SOURCE : Cass Com., 6 décembre 2016, n°15-19048 Showroomprive.com / Vente-privee.com
Selon l’article L. 711-2 du Code de la propriété intellectuelle, sont refusés à l’enregistrement ou susceptibles d’être déclarés nuls s’ils sont enregistrés les signes qui ne peuvent constituer une marque et les signes qui sont dépourvus de caractère distinctif. Toutefois, une marque n’est pas refusée à l’enregistrement ou, si elle est enregistrée, n’est pas susceptible d’être déclarée nulle pour absence de caractère distinctif si, avant la date d’enregistrement et après l’usage qui en a été fait, elle a acquis un caractère distinctif.
La société Vente-privee.com, qui organise des ventes sur son site internet accessible par le nom de domaine « vente-privee.com », est titulaire d’une marque semi-figurative « vente-privee » et de trois marques semi-figuratives « vente-privee.com » enregistrées en 2004 et 2005, ainsi que de la marque verbale « vente-privee.com » enregistrée le 16 janvier 2009.
La société Showroomprive.com, qui a la même activité et est titulaire de marques comprenant le signe « showroomprive.com », a assignée en nullité la société Vente-privee.com, pour défaut de caractère distinctif et pour dépôt frauduleux de la marque verbale « vente-privee.com » pour les services de la classe 35.
La société Showroomprive.com a formé un pourvoi à l’encontre de l’arrêt rendu le 31 mars 2015 par la Cour d’appel de Paris, l’ayant débouté de sa demande d’annulation de la marque de sa concurrente pour défaut de caractère distinctif, dès lors que la marque verbale « vente-privee.com » avait été considérée comme ayant acquis un caractère distinctif par l’usage qui en avait été fait postérieurement à son enregistrement.
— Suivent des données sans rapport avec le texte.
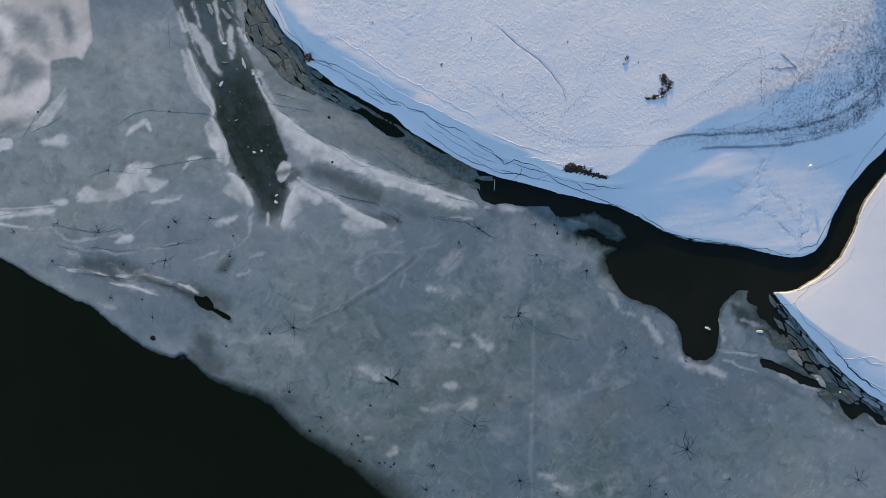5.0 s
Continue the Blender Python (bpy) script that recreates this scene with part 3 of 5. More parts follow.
NORTH_CRACKS_C = [
    [(-55, 42.8), (-51.5, 41.8), (-48.5, 39.9), (-45.5, 38.4), (-43.5, 36.4), (-40.3, 34.3)],
    [(-55.7, 42.9), (-50.2, 40.3), (-47.8, 37.6), (-43.1, 35.7), (-40, 34.3), (-36.4, 32.7), (-33.7, 30.4), (-29.6, 27.6), (-25.5, 24.8)],
    [(-36.4, 31.4), (-32.1, 28), (-27.9, 25.3), (-23.7, 23.4)],
]
NORTH_RIDGES = [
    [(-51.4, 46.7), (-48.7, 44.8), (-45.9, 43.4), (-42.3, 40.3), (-36.9, 37.3), (-31.7, 34.4), (-26.9, 31.3)],
    [(-52.8, 44.5), (-46.6, 40.9), (-40.3, 36.5), (-35.5, 33.9), (-31.6, 31.9), (-26.8, 29.2)],
    [(-24.2, 28.5), (-20, 26.3), (-14.8, 24.7)],
    [(-21.9, 24.7), (-16.7, 23.8), (-12.5, 22.5), (-6.3, 21.7)],
]
ICE_CRACKS_D = [
    [(-64.2, 45.1), (-63, 42.8), (-61, 41.5), (-59.5, 39.7), (-57, 38.9)],
    [(-62.2, 37.2), (-60.3, 36.7), (-58.3, 36)],
    [(-39.6, 26.7), (-37.1, 25.4), (-35.7, 24.1)],
    [(-80.4, 51.8), (-80.2, 44.4)],
    [(-70.8, 55.4), (-67.9, 49.4), (-66.8, 46.3)],
]
VEINS_N = [
    [(-57, 38.9, 0.5), (-53, 36.9, 0.8), (-51, 35.5, 0.4)],
    [(-56, 37.8, 0.2), (-52, 36, 0.3), (-50, 35.1, 0.3), (-48.5, 33.4, 0.3), (-45.8, 31.1, 0.3), (-42.8, 28.9, 0.2)],
    [(-64.2, 45.4, 0.6), (-62.9, 43.1, 0.3), (-61.6, 41.7, 0.2)],
    [(-59.5, 39.9, 0.3), (-56.5, 38.4, 0.3)],
    [(-72.1, 55.3, 0.6), (-70.1, 50.7, 0.5), (-68.8, 47.9, 0.3)],
]
VEINS_R = [
    [(-66.4, 0.2, 0.3), (-65.5, 1.4, 0.3), (-65.1, 2.6, 0.2)],
    [(-65.2, -0.1, 0.3), (-64.3, 1.3, 0.3), (-63.9, 2.7, 0.2)],
    [(-63.9, -0.3, 0.3), (-62.9, 1.3, 0.3), (-62.4, 2.5, 0.2)],
    [(-61.6, 0, 0.2), (-60.8, 1.2, 0.3), (-60.5, 2.2, 0.2)],
    [(-60.8, -0.4, 0.7), (-58.4, -1, 0.4)],
    [(-35, 4.4, 0.4), (-33.4, 6.3, 0.5), (-32, 7.5, 0.3)],
    [(-34.2, 4, 0.6), (-32.1, 5.2, 0.9), (-30.7, 6.7, 0.4)],
    [(-43.4, 9.1, 0.6), (-42.3, 9.8, 0.8), (-41, 10.1, 0.4)],
    [(-37.7, 8.6, 0.4), (-35.5, 9.2, 0.6), (-34.4, 9.9, 0.3)],
    [(-36.1, 1.1, 0.7), (-35.2, 0.8, 0.9)],
]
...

La Cour d’appel de Paris avait ainsi procédé à une interprétation de l’article L. 711-2 du code de la propriété intellectuelle à la lumière de l’article 3 § 3 de la directive sur les marques, pour retenir qu’il fallait tenir compte, pour apprécier la validité d’une marque dépourvue de caractère distinctif intrinsèque, de l’usage postérieur à l’enregistrement.
La Cour de cassation valide cette interprétation, en précisant qu’en indiquant au dernier alinéa de l’article L. 711-2 du code de la propriété intellectuelle, que le caractère distinctif d’un signe de nature à constituer une marque « peut, sauf dans le cas prévu au c, être acquis par l’usage », la France a usé de la faculté laissée aux Etats membres par l’article 3, § 3 dernière phrase, de la directive 2008/95/CE du 22 octobre 2008 rapprochant les législations des Etats membres sur les marques, de ne pas déclarer nulle une marque enregistrée lorsque le caractère distinctif a été acquis après son enregistrement.
Au regard des faits, la Cour de cassation considère que la Cour d’appel a justement retenu que la société Vente-privee.com justifiait d’un usage du signe litigieux à titre de marque, de la façon suivante :
– par l’apposition de la mention « prix vente-privee.com » à côté de chacun des millions de produits proposés à la vente sur son site internet ;
– par l’utilisation du signe dans les courriers électroniques d’invitation adressés quotidiennement à ses vingt millions de membres, ainsi que dans les publicités diffusées dans les médias ;
– par l’usage, dès avant leur enregistrement, des marques complexes « vente-privee.com », dont le signe litigieux constitue le seul élément verbal et principal dans la mesure où les éléments graphiques de couleur rose, bien que contribuant au caractère distinctif de ces marques, n’assurent qu’une fonction décorative que le public pertinent ne gardera pas nécessairement en mémoire ;
– enfin, selon un sondage de juillet 2011, la marque de la société Vente-privee.com figure parmi « les marques préférées des français ».
De ces constatations et appréciations, la Haute juridiction estime que la marque verbale « vente-privee.com » avait effectivement acquis par l’usage un caractère distinctif au regard des services de promotion des ventes pour le compte des tiers et de présentation de produits sur tout moyen de communication pour la vente au détail, ainsi que des services de regroupement pour le compte de tiers de produits et de services, notamment sur un site web marchand, désignés à son enregistrement.